New Zealand’s “65 years and above” age group is the demographic driver of NZS. This group is growing at a faster rate than the labour force, and this is a trend that is projected to continue over at least the next century and likely beyond this, unless changes are made to the eligibility criteria, payment rate growth, and/or abatement conditions of NZS. This trend is significant because our labour force is GDP’s demographic driver.

The New Zealand Superannuation and Retirement Income Act 2001 established the NZSF and set in legislation the formula to define how capital contributions to, and in later years withdrawals from, the NZSF are calculated each year. It assigned the responsibility for making these calculations to the Treasury, and this formula is at the core of the logic of the Treasury’s NZSF model.
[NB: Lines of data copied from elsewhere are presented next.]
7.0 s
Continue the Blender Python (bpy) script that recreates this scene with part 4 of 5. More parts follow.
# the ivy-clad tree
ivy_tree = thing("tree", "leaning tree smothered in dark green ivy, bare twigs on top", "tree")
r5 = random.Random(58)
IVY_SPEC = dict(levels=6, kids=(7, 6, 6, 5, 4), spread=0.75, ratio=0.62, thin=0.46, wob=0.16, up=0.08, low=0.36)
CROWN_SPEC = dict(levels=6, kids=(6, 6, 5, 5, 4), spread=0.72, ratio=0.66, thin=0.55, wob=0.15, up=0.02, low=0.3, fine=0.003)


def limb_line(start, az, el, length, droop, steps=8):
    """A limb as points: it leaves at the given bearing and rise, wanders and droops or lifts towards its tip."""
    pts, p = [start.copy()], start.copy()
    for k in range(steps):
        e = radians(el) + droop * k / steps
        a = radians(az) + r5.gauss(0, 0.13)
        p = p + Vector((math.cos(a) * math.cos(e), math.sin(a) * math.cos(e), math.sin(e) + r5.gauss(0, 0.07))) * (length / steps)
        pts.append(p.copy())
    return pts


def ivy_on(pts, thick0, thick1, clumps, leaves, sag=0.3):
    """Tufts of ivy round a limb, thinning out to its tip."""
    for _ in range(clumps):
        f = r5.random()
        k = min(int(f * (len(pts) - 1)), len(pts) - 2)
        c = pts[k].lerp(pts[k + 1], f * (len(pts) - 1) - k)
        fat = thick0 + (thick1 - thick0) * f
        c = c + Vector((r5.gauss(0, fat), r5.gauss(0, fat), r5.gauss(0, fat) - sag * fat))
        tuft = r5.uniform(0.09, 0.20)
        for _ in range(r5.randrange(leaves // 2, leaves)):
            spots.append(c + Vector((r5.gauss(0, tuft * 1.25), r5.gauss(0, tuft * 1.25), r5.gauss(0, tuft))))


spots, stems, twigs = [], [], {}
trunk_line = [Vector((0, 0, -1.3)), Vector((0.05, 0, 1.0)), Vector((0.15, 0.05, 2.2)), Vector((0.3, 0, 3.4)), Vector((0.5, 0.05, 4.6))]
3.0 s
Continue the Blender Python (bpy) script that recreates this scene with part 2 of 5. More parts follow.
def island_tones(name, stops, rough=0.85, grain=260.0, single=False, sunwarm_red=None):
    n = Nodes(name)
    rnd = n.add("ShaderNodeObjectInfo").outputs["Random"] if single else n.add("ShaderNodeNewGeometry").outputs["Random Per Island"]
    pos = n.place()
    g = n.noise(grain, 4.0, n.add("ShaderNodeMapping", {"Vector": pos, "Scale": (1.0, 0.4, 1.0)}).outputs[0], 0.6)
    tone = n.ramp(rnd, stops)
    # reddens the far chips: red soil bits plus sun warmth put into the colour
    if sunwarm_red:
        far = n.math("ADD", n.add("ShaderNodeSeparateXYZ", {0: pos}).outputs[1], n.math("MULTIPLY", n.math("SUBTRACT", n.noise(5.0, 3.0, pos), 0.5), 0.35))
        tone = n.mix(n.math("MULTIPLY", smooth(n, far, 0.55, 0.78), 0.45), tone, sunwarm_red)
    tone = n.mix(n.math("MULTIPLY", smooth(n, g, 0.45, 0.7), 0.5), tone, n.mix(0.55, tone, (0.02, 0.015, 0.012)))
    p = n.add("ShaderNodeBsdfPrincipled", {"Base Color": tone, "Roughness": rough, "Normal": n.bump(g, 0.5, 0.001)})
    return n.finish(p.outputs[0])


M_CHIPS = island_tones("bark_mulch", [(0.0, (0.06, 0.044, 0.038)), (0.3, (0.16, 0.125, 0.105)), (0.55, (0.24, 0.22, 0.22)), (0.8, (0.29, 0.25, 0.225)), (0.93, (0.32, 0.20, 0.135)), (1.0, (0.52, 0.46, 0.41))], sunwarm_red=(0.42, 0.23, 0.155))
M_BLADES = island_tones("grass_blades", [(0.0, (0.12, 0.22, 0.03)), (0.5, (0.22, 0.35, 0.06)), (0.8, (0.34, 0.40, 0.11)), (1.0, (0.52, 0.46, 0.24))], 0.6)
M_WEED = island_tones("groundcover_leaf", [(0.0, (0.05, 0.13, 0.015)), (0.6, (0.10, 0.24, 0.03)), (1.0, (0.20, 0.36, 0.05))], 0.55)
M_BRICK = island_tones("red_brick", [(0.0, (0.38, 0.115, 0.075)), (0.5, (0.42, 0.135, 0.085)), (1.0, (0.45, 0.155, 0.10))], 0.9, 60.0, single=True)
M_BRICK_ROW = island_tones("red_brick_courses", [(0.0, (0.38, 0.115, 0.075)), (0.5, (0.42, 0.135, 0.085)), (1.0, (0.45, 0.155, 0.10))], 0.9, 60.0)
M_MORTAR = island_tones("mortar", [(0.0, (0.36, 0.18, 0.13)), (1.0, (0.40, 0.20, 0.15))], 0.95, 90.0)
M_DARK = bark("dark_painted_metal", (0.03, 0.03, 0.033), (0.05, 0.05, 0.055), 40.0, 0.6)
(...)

Contributions from tax revenue into the NZSF have been made for about half of the years since 2002 and are expected to continue for most of the next three decades. These are invested in order to grow, so that at some future date withdrawals can be taken from the NZSF on an ongoing basis to assist with funding NZS long-term.

The logic of the NZSF’s projected outcomes is determined by its contribution rate formula. The contribution rate formula sets, as a percentage of GDP, the timing and size of taxpayer contributions to and withdrawals from the NZSF in order to fund the cost of aggregate net (of tax) NZS. While the NZSF’s level of assets, expected future return and tax rates, and its 40-year time horizon consistently used for tax smoothing are all important factors, the future path of aggregate net NZS expenses relative to nominal GDP is the most significant factor influencing the contribution rate formula.

Unless the cost of NZS relative to GDP consistently falls for an extended period, the logic of the formula means that the contribution rate will, over time, move towards the level of net NZS to GDP in an asymptotic manner. This means that it will continue to play a tax smoothing role, although the withdrawals from the Fund will get consistently smaller, as a percentage of GDP, over time. Under these conditions the assets of the NZSF will also decline as a percentage of GDP (although not in nominal dollar terms).